I didn't mean to imply he was not one of us rather : He was not one of them.

05.08.2008 12:37

He was not one of them, was he? Not a single newspaper has mentioned Yermolai's stint at Eton in over 25 years. It's a wonder I remembered how incongrous it seemed and how moreover the same press & class which attempted to hijack Solzhenitsyn then fell short of mentioned Yermolai was on scholarship.

Anyway. I hope some others read what I wrote & understood what I meant.

Aleksandr Isayevich Solzhenitsyn RIP


obit (iosaf)


a false dichotomy...

05.08.2008 16:20

Well, thanks for bringing up this topic and the interesting questions obit...and yes, RIP Solzhenitsyn.
I don't think it's so much a question of them and us/east vs. west, etc. as a political fallacy; while Communism and Capitalism were and are presented as two opposite extremes of the political spectrum, Solzhenitsyn and other writers and intellectuals who got to experience both sides of the Curtain realised that the foundations of both systems/ways of life/ideologies was the same: materialism and the failure to acknowledge or address the spiritual side of humans or, more basically, humanity.
Prisons/the prison system/globalisation/the world as we know it is a form of captivation - we're all held hostage by the system in one way or the other (and I'm not being a pessimist here) and the globalised system is geared up to set up false barriers and bars between communities and people and is designed to dehumanise us all as is the more "conventional" prison system.
Solzhenitsyn, until he returned to Russia, was also living in exile and that's an important factor to consider in what you've said. Words and the experience of exile have a very close relationship...perhaps it is one of the few modes of expression left and one in which you do not have to pick sides...

A.


I thought I had encapsulated such "false dichotomies" in my illustration A.

06.08.2008 16:25

think about it - would a swastika on a US flag provoke more or less?
think about it - would a swastika on a US flag provoke more or less?

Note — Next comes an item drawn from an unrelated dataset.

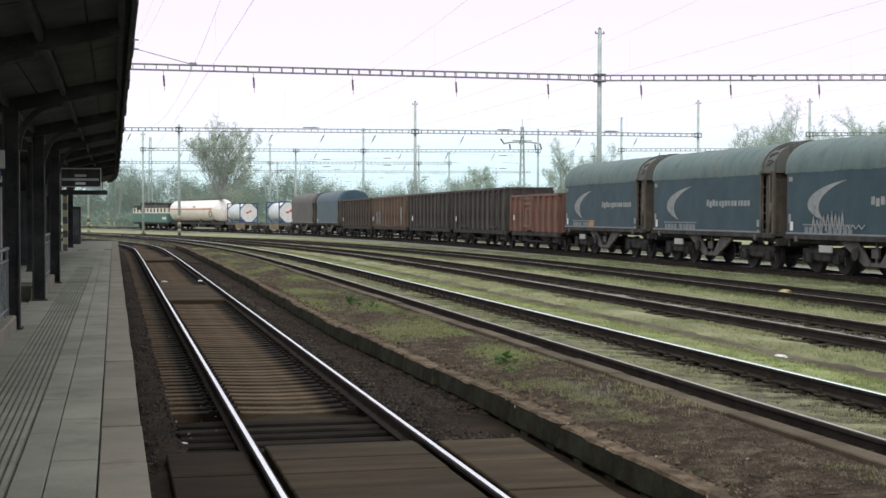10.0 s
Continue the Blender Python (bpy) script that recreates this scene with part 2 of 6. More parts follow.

I agree in broad scope with what you've written. I counted myself very lucky to not only have been hugged by Rostropovitch who did his best to protect Solzhenistyn but also later to translate an acceptance speech he gave in which he spoke at length of the failed Moscow "coup", the selection of Yeltsin and the very spiritual or social decadence of which you speak - which was the common malaise which provoked all the 20th century state-system cures. If you're interested in knowing more about Rostropovitch who also had is fair influence on Solzhenistyn's only "famous" son, Ignat the orchestral conductor, I'd send you here to the archive of the "obit series" which is on IMC ireland  http://www.indymedia.ie/article/82207

Curiously, the lesser well known son whom I mentioned in the piece hoping to bring some "class conflict" issues to the understanding of his work and life and significance - only played one public role of note after his scholarship at Eton. He was attributed as co-authoring a book with his father on the Soviet Question as seen and as to be read, by those who shaped our local past with slogans of "evil empire". I refer of course to the Thatcher / Reagan axis. "The Russian Question at the End of the Twentieth Century: Toward the End of the Twentieth Century by Aleksandr Isaevich Solzhenitsyn and Yermolai Solzhenitsyn (Hardcover - Sep 1995)"  http://www.amazon.com/s?ie=UTF8&search-type=ss&index=books&field-author=Yermolai%20Solzhenitsyn&page=1

As a book of the genre of "anti-Sovietism" it belongs on the shelf with the works of another "son prominent perhaps only by merit of his father", the series published in the 1960's by Randolph Hearst junior for an American audience which hoped to "explain" the emergence of Kruschev and the reality of life in his USSR. That was a crucial period. We need go no further than the music of Shostakovitch, in particular his string quartets to hear the relief which the news that "Stalin's heart had ceased to beat" was greeted with. Though the west had to await the expose journalism of R. Hearst jr to put the significance of the XX Communist party speech on Stalinism by Kruschev in a context it could understand. Whilst at the same time it (the west) was content to shelter brutal dictatorships globally. At that crucial stage, did the Russians themselves first hear official word of what they always knew was the truth - that the Gulags existed and that Stalin had systematically purged. Solzhenistyn is now credited with explaining how that oppression had not only followed Stalinism (again obvious) but predated it and was an inseperable part of the creation of Lenin's USSR. Again, if only the anarchist writers Goldman and Zamiatin had won Nobel Prizes - that knowledge would belong on a different shelf in our canon of literature. Of course the Gulags and internal exile and enforced labour predated Stalin. IT was from those camps in Czarist Russia often in the very same geographic locations that the revolution had sprung.

It did not come in a sealed train carriage from Switzerland.

At end, I agree in great scope with what you've said. But I also think the possibilities to reflect on why the 20th century was the darkest yet for human existence and the most bereft of a sense of global ethical imperative beyond the length of a human life are very limited in the comments and suffices to anything I write to mark Solzhenistyn's death. Yes, undoubtedly the global movements of conscienceness which emerged in the 20th century saw problems in a materialist way and with the need to improve humanity's condition. But as I write - in the length of one human life. It is only now that a global awareness of the finite nature of our civilisation and use of resources, of the existence of merely poor or rich humans as opposed to poor, rich and enhanced humans - can help pitch revolutionary thought and will in terms which go beyond the materialistic.

The dichotomies are many. One I believe provokes much thought is expressed not verbally but visually in the paradox of the semiotics I mixed in the illustration, which is why I repeat it. Does that provoke as much or as little as a swastika on a US flag?

sincere regards!

Let's hope people read Solzhenistyn.